Dele Momodu, chieftain of the African Democratic Congress (ADC), on Tuesday demanded that Senate President Godswill Akpabio list the nine states where mobile networks are supposedly dead.
In a post on his X handle, Momodu brushed off Akpabio’s claim that the blackout makes real-time electronic transmission of election results impossible.
“Sir, name the nine states in which mobile networks are not working in Nigeria,” he wrote. “Let INEC immediately contract our telecoms giants to fix those places.
“We are not in an illiterate era. Phones and the internet run at full speed 40,000 feet in the sky. Ground-level excuses no longer wash.”
He added: “Would we scrap a more credible poll because nine of 36 states plus Abuja might hiccup? That only advertises Nigeria as hopelessly backward.”
The challenge followed Akpabio’s weekend remarks that insecurity had knocked out mobile service in parts of nine states.
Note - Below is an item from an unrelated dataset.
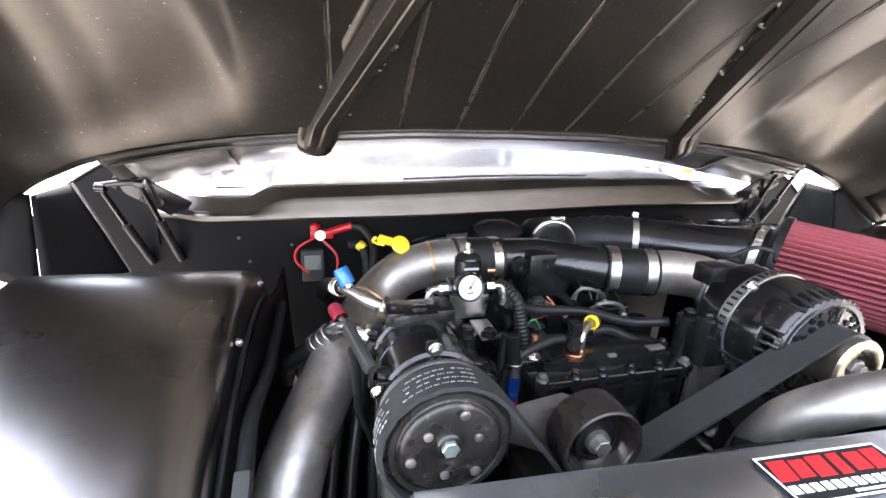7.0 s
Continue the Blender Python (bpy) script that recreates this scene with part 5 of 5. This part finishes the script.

Speaking on proposed amendments to the Electoral Act, the Senate president warned that “real-time result transfer” would fail wherever there is no signal.
“Real-time transfer means that in over nine states where networks are down because of insecurity, there will be no election results,” Akpabio said. “If the national grid collapses and no network is working, there will be no results.”
Momodu countered that instead of shelving electronic collation, authorities should simply fix the coverage gaps. “Identify the nine states, solve the problem,” he said. “Don’t drag the whole country back into paper-era elections.”